Furthermore, Facebook’s offline conversion API proves the added value in social media marketing. If you’ve ever had to justify your ad spend, this API shows that you’re generating revenue from your position in the funnel. More than 80 percent of shoppers start their research online before making a purchase, and these ads are answering customer questions (where, what, and when) that they would have needed to search for elsewhere.
Alternative Site-to-Store Promotion Methods
Facebook and Google are just two companies that have been promoting site-to-store methods to prove their overall value to the business. Affiliate coupon sites like RetailMeNot and Ebates are both working to prove site-to-store value, from scanning receipts to linked credit cards for in-store cash back. As customers shift to shopping online, these digital deal sites can help local businesses track the effectiveness of their internet marketing.

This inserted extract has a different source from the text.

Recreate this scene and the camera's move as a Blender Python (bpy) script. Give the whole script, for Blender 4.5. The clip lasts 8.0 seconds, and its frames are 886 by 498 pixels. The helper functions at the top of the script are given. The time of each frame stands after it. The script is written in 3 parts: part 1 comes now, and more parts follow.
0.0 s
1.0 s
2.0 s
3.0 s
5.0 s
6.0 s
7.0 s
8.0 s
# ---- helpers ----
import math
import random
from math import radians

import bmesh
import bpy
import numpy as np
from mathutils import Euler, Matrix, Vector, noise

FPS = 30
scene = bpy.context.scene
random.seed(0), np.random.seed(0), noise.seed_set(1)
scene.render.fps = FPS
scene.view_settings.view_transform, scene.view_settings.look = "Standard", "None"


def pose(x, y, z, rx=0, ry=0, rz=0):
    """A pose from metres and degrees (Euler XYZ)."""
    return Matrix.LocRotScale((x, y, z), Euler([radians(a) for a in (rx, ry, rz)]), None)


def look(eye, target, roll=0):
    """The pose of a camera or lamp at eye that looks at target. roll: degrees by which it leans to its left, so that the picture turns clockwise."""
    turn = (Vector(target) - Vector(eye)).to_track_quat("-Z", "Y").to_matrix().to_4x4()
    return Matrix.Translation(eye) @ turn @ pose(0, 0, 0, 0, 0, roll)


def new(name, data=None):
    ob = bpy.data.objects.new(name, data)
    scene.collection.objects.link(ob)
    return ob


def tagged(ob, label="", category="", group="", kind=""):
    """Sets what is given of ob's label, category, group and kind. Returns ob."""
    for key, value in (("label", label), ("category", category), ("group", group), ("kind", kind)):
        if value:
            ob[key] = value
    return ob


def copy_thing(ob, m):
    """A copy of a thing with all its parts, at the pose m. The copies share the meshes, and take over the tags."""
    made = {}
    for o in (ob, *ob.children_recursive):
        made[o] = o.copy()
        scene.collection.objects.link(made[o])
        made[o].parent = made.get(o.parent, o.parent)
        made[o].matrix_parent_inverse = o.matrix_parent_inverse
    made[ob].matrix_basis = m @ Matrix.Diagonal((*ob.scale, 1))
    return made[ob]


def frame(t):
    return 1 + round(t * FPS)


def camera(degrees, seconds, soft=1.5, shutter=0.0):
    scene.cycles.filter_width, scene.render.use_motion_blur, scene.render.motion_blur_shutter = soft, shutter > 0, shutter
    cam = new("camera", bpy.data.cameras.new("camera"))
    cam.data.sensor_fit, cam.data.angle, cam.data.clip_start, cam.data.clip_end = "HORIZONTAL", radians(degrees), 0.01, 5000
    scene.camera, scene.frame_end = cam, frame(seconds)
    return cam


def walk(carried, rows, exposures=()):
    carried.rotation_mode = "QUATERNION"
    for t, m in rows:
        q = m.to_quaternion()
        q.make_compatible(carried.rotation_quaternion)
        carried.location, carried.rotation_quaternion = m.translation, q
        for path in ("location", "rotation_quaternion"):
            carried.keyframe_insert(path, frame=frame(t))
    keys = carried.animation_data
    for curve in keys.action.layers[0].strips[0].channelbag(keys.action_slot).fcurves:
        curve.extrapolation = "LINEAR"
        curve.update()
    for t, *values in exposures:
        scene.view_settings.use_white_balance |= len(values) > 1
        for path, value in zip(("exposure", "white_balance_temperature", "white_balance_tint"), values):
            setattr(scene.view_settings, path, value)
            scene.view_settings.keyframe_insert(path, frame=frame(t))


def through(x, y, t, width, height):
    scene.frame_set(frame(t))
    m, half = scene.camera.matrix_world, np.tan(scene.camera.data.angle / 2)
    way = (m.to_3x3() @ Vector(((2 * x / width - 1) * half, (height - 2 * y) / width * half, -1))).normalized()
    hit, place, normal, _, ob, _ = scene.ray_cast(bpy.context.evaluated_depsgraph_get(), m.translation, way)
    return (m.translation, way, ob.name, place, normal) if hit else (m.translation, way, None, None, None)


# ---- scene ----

On the retailer side, some companies are installing beacons around their stores that ping phones and analyze different types of customer behavior. With beacons, stores can get a feel for how customers travel around their store, what they linger at, and if they stop at items that were heavily advertised in different channels.
Most importantly, they can identify a new or repeat customer, and what digital path they took to arrive at the physical location.
Of course, all of your digital options don’t have to be complex. Tracking site-to-store behavior can be as simple as creating a unique coupon or barcode that is only found online, in an email, or on Facebook.
While there’s definitely a risk that other channels will pick up the discount (like coupon affiliate sites) it will provide you with a ballpark figure of what type of advertising power different digital channels have on your stores.
In the next few years, the company that succeeds with site-to-store metrics won’t necessarily drive the most traffic, but will be the one that figures out how to provide the most accurate measurement of that traffic.